**REQUIRED TASK**
Your copy of the material below should match it exactly, except that it holds no pictures.

**COLLECTED DATA**
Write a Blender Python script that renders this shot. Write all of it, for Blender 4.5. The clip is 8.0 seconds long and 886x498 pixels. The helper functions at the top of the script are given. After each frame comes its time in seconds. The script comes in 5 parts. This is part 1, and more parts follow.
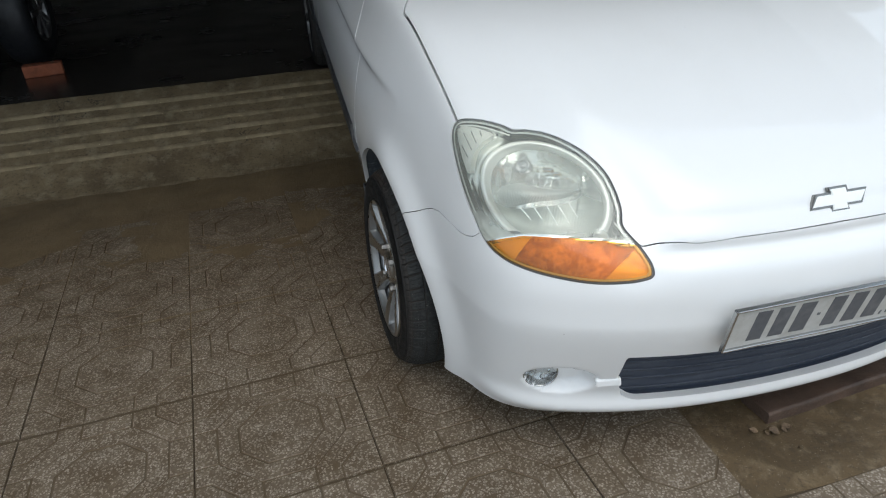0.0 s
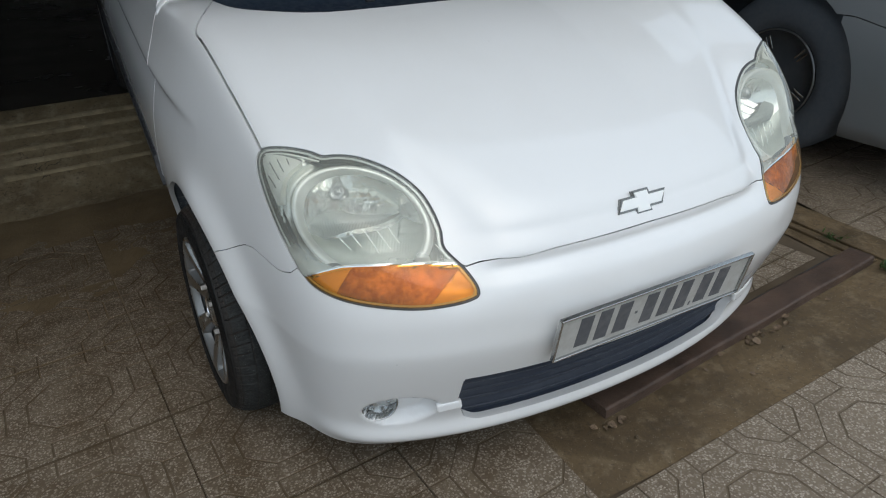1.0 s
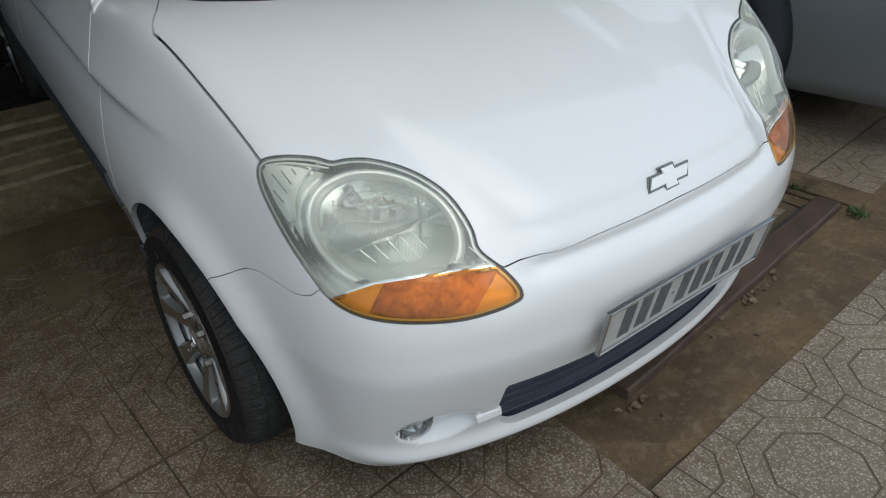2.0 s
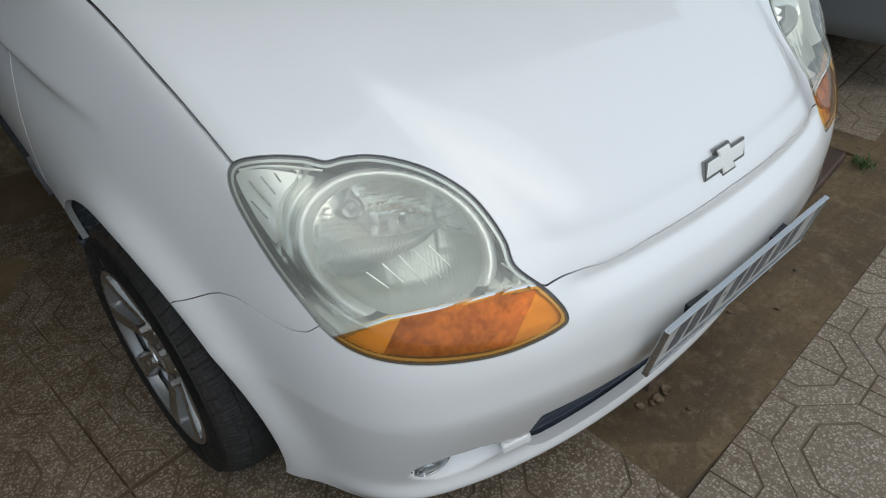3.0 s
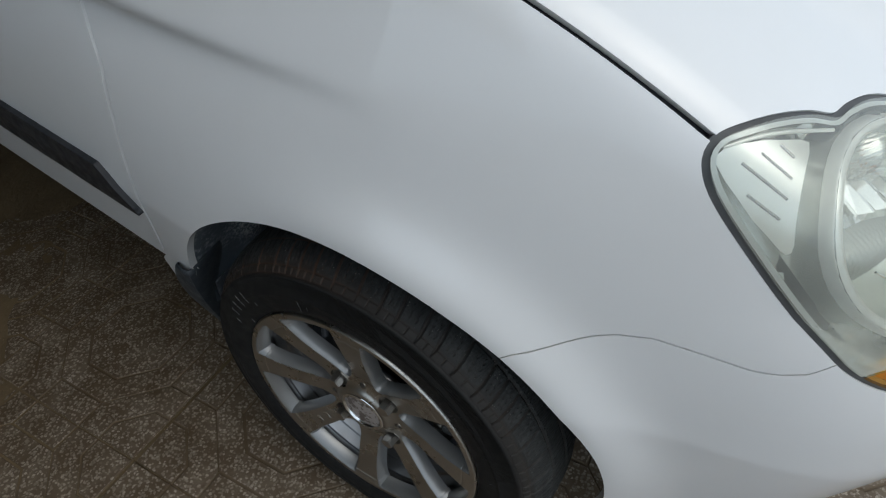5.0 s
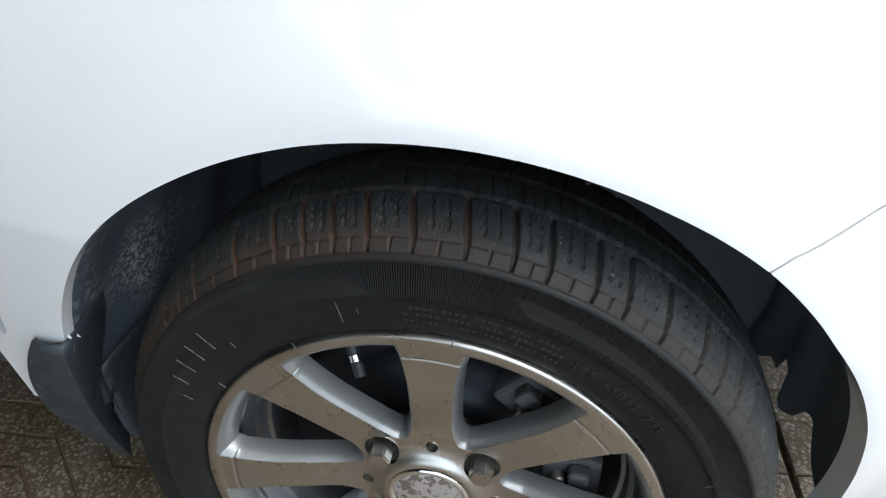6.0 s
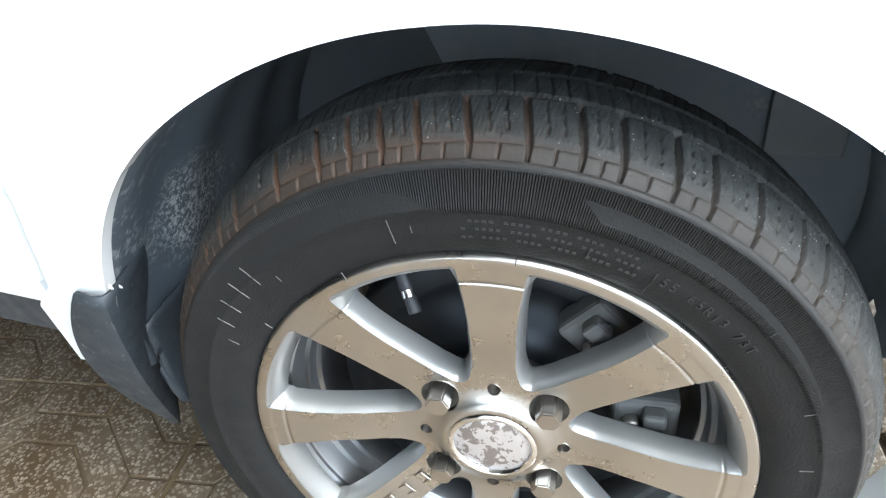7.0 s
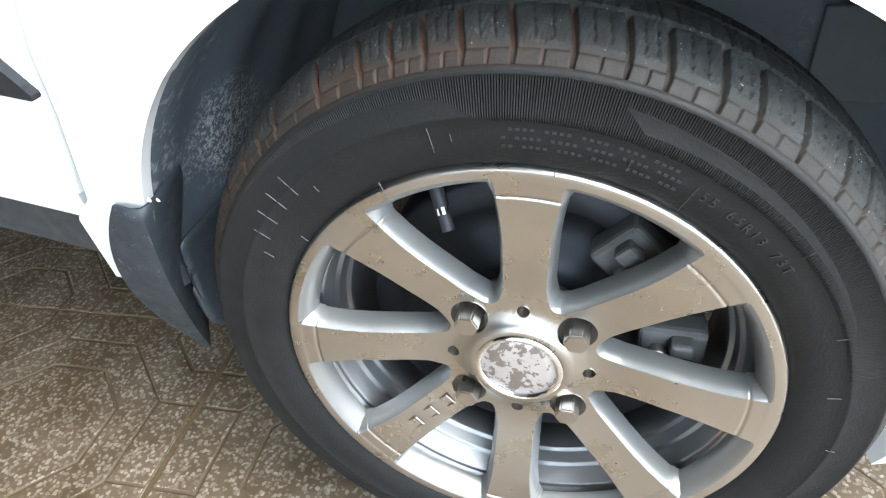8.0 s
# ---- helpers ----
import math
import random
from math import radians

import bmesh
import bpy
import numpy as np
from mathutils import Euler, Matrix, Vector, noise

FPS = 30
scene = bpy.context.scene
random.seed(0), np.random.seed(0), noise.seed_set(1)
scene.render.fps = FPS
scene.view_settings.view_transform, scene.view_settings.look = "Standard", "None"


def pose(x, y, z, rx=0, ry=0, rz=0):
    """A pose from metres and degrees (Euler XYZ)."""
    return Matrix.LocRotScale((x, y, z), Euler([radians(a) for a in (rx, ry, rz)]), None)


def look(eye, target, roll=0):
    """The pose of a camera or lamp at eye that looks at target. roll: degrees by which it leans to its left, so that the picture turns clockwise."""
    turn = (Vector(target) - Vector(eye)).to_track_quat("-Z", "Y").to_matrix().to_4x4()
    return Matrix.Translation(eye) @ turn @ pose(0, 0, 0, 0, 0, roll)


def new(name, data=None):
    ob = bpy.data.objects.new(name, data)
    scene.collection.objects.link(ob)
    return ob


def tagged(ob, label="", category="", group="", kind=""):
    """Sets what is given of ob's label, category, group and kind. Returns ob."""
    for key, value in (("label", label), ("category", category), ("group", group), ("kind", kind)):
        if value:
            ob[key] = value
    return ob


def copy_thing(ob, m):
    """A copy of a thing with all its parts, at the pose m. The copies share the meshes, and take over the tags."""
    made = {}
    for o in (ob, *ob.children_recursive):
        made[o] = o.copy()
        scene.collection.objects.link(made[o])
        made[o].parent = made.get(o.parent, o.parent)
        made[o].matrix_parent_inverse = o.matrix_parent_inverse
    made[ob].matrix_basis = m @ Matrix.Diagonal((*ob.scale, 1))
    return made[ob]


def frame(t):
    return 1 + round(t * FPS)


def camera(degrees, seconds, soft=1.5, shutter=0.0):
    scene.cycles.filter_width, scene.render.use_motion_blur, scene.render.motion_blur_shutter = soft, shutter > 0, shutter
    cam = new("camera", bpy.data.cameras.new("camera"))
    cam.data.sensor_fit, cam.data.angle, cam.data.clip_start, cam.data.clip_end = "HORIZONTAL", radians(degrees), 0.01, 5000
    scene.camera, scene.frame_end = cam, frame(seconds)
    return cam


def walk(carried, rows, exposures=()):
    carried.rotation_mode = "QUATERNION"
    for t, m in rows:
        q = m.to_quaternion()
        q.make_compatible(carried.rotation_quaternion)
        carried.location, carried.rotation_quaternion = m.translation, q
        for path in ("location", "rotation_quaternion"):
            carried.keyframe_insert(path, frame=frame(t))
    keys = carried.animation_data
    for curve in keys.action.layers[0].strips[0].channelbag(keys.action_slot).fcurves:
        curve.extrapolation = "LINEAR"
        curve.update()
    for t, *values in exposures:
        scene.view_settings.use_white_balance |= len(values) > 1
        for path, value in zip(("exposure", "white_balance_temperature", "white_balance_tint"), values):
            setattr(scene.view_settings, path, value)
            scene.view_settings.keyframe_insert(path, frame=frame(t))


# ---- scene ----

**EXPECTED OUTPUT**
Write a Blender Python script that renders this shot. Write all of it, for Blender 4.5. The clip is 8.0 seconds long and 886x498 pixels. The helper functions at the top of the script are given. After each frame comes its time in seconds. The script comes in 5 parts. This is part 1, and more parts follow.
0.0 s
1.0 s
2.0 s
3.0 s
5.0 s
6.0 s
7.0 s
8.0 s
# ---- helpers ----
import math
import random
from math import radians

import bmesh
import bpy
import numpy as np
from mathutils import Euler, Matrix, Vector, noise

FPS = 30
scene = bpy.context.scene
random.seed(0), np.random.seed(0), noise.seed_set(1)
scene.render.fps = FPS
scene.view_settings.view_transform, scene.view_settings.look = "Standard", "None"


def pose(x, y, z, rx=0, ry=0, rz=0):
    """A pose from metres and degrees (Euler XYZ)."""
    return Matrix.LocRotScale((x, y, z), Euler([radians(a) for a in (rx, ry, rz)]), None)


def look(eye, target, roll=0):
    """The pose of a camera or lamp at eye that looks at target. roll: degrees by which it leans to its left, so that the picture turns clockwise."""
    turn = (Vector(target) - Vector(eye)).to_track_quat("-Z", "Y").to_matrix().to_4x4()
    return Matrix.Translation(eye) @ turn @ pose(0, 0, 0, 0, 0, roll)


def new(name, data=None):
    ob = bpy.data.objects.new(name, data)
    scene.collection.objects.link(ob)
    return ob


def tagged(ob, label="", category="", group="", kind=""):
    """Sets what is given of ob's label, category, group and kind. Returns ob."""
    for key, value in (("label", label), ("category", category), ("group", group), ("kind", kind)):
        if value:
            ob[key] = value
    return ob


def copy_thing(ob, m):
    """A copy of a thing with all its parts, at the pose m. The copies share the meshes, and take over the tags."""
    made = {}
    for o in (ob, *ob.children_recursive):
        made[o] = o.copy()
        scene.collection.objects.link(made[o])
        made[o].parent = made.get(o.parent, o.parent)
        made[o].matrix_parent_inverse = o.matrix_parent_inverse
    made[ob].matrix_basis = m @ Matrix.Diagonal((*ob.scale, 1))
    return made[ob]


def frame(t):
    return 1 + round(t * FPS)


def camera(degrees, seconds, soft=1.5, shutter=0.0):
    scene.cycles.filter_width, scene.render.use_motion_blur, scene.render.motion_blur_shutter = soft, shutter > 0, shutter
    cam = new("camera", bpy.data.cameras.new("camera"))
    cam.data.sensor_fit, cam.data.angle, cam.data.clip_start, cam.data.clip_end = "HORIZONTAL", radians(degrees), 0.01, 5000
    scene.camera, scene.frame_end = cam, frame(seconds)
    return cam


def walk(carried, rows, exposures=()):
    carried.rotation_mode = "QUATERNION"
    for t, m in rows:
        q = m.to_quaternion()
        q.make_compatible(carried.rotation_quaternion)
        carried.location, carried.rotation_quaternion = m.translation, q
        for path in ("location", "rotation_quaternion"):
            carried.keyframe_insert(path, frame=frame(t))
    keys = carried.animation_data
    for curve in keys.action.layers[0].strips[0].channelbag(keys.action_slot).fcurves:
        curve.extrapolation = "LINEAR"
        curve.update()
    for t, *values in exposures:
        scene.view_settings.use_white_balance |= len(values) > 1
        for path, value in zip(("exposure", "white_balance_temperature", "white_balance_tint"), values):
            setattr(scene.view_settings, path, value)
            scene.view_settings.keyframe_insert(path, frame=frame(t))


# ---- scene ----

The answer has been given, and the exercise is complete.